Sourdough Cheddar Snack Crackers (Printer-Friendly)

Tangy, crunchy crackers from sourdough discard and sharp cheddar—ready in 40 minutes for dips or snacking.

# What You'll Need:

→ Dough

01 - 1 cup (240 g) sourdough discard, unfed and at room temperature
02 - 1 cup (120 g) sharp cheddar cheese, finely shredded
03 - 3/4 cup (95 g) all-purpose flour
04 - 2 tablespoons (30 g) unsalted butter, softened
05 - 1/2 teaspoon sea salt
06 - 1/2 teaspoon garlic powder (optional)
07 - 1/4 teaspoon smoked paprika (optional)
08 - 1 to 2 tablespoons cold water, as needed

→ Topping

09 - Coarse sea salt, for sprinkling

# How to Make It:

01 - Preheat the oven to 350°F. Line a baking sheet with parchment paper and set aside.
02 - In a mixing bowl, combine the sourdough discard, shredded cheddar, softened butter, sea salt, garlic powder, and smoked paprika. Stir until all ingredients are evenly incorporated.
03 - Gradually add the all-purpose flour to the mixture, stirring until a shaggy dough begins to form. Add cold water one tablespoon at a time, mixing gently, just until the dough comes together in a cohesive ball.
04 - Turn the dough out onto a lightly floured surface and knead gently until smooth and uniform, about 30 seconds.
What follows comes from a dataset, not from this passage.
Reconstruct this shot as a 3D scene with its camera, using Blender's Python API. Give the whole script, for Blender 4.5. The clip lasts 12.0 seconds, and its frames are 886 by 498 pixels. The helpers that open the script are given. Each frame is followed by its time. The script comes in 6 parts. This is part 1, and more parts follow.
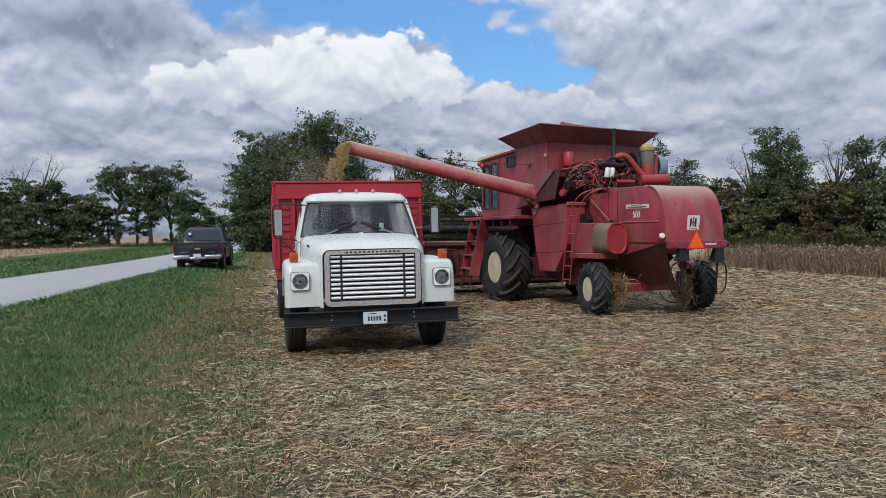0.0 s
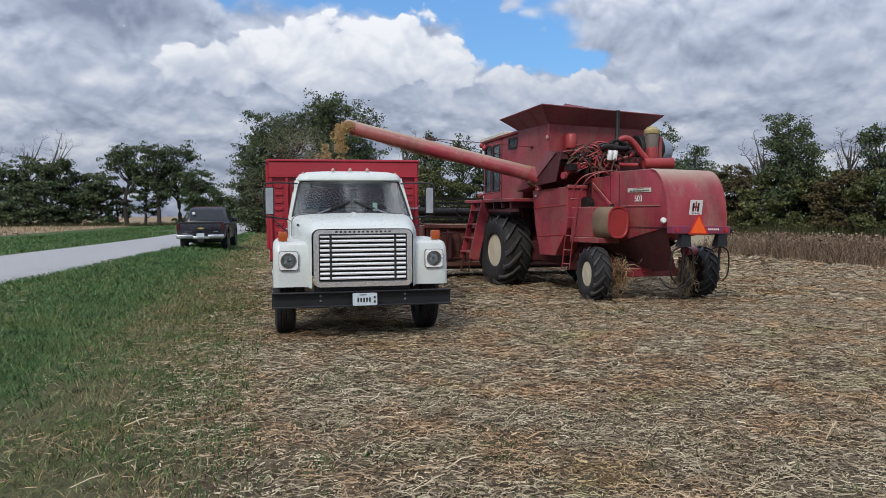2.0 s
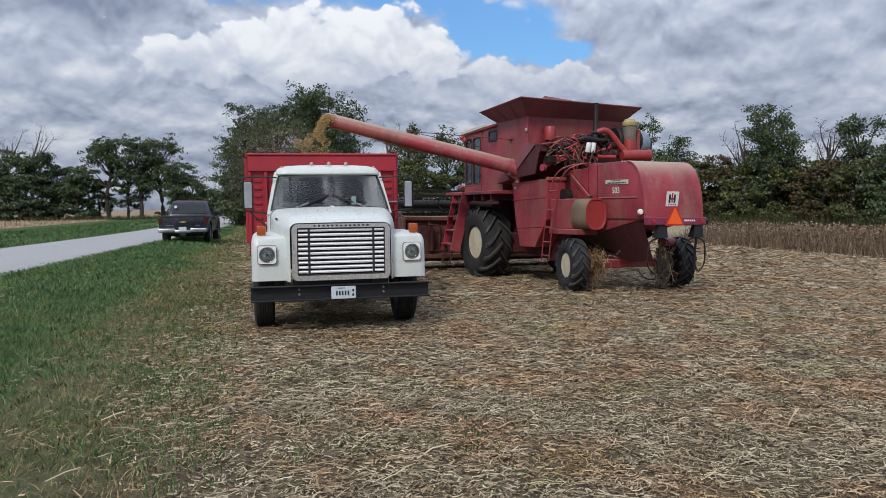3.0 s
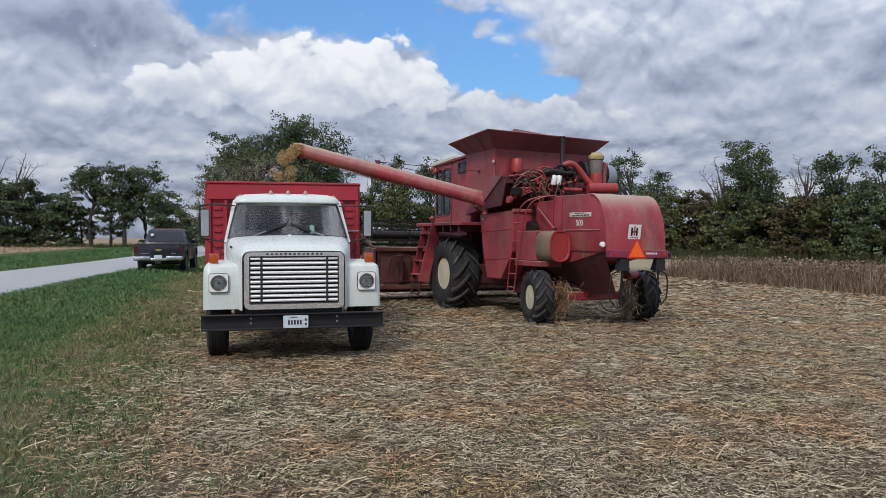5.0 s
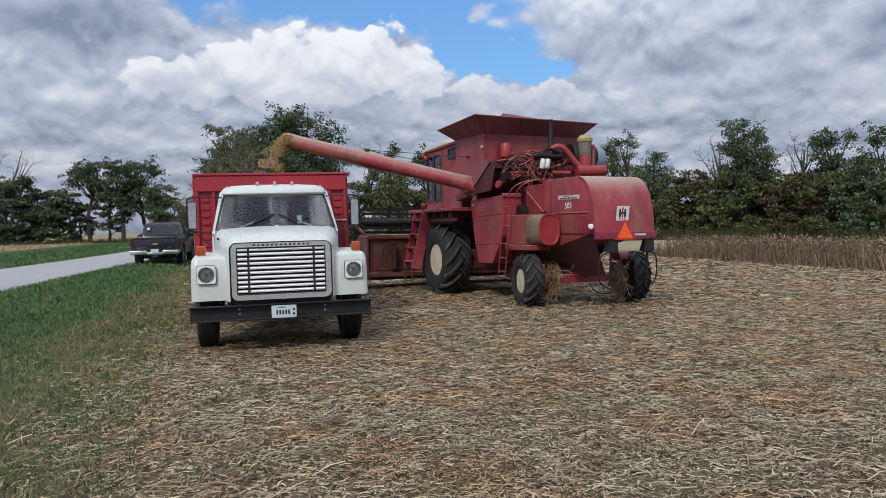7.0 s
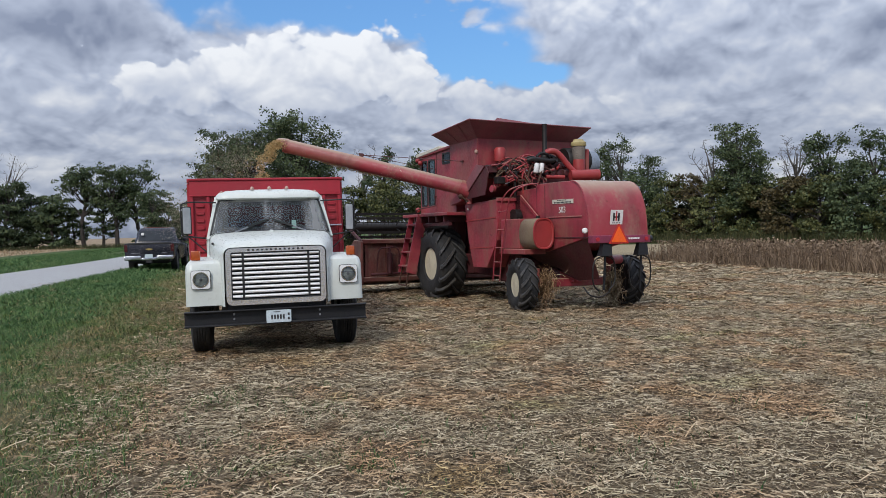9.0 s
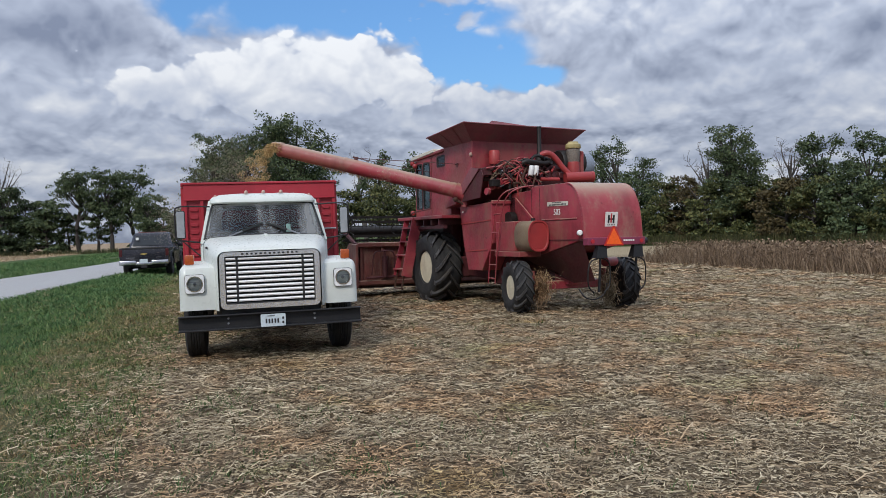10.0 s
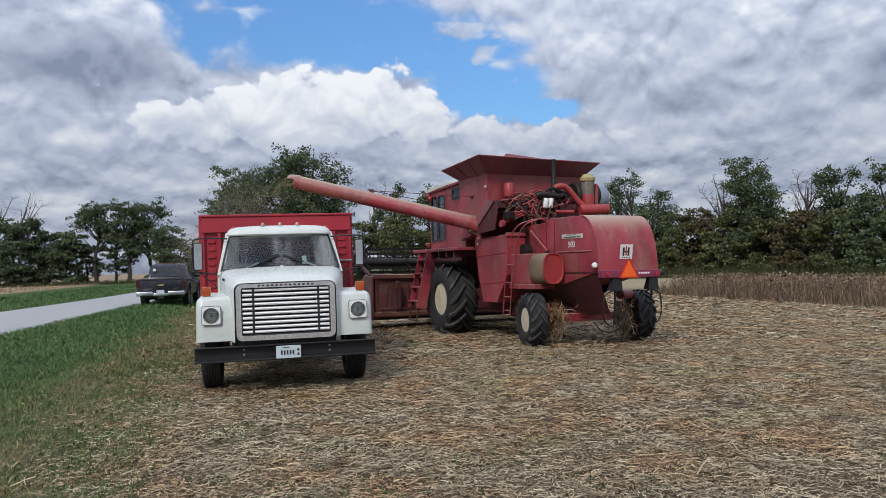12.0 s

Avoid overworking the dough.
05 - Roll the dough out to an even 1/8-inch thickness. Using a sharp knife or pizza cutter, cut the sheet into 1-inch squares.
06 - Transfer the cut squares to the prepared baking sheet, spacing them about 1/2 inch apart. Prick each cracker once or twice with a fork and sprinkle lightly with coarse sea salt.
07 - Bake for 16 to 20 minutes, rotating the baking sheet halfway through, until the crackers are golden brown and crisp throughout.
08 - Transfer the crackers to a wire rack and allow them to cool completely. Store in an airtight container at room temperature for up to 1 week.

# Expert Advice:

01 -
  • These crackers turn something youd throw away into the most addictive little bites, crispy and golden with real cheddar running through them.
  • Once you make a batch, youll start looking forward to discard day just so you have an excuse to bake them again.
02 -
  • If the dough feels sticky and wont roll cleanly, pop it in the fridge for ten minutes and it will firm right up.
  • Watch the oven like a hawk in the last few minutes because these go from perfectly golden to burnt with very little warning.
03 -
  • Shred the cheese as finely as you can because larger shreds leave greasy pockets that make the dough tricky to roll.
  • Rolling the dough between two sheets of parchment paper saves you from adding extra flour and keeps the texture perfectly tender.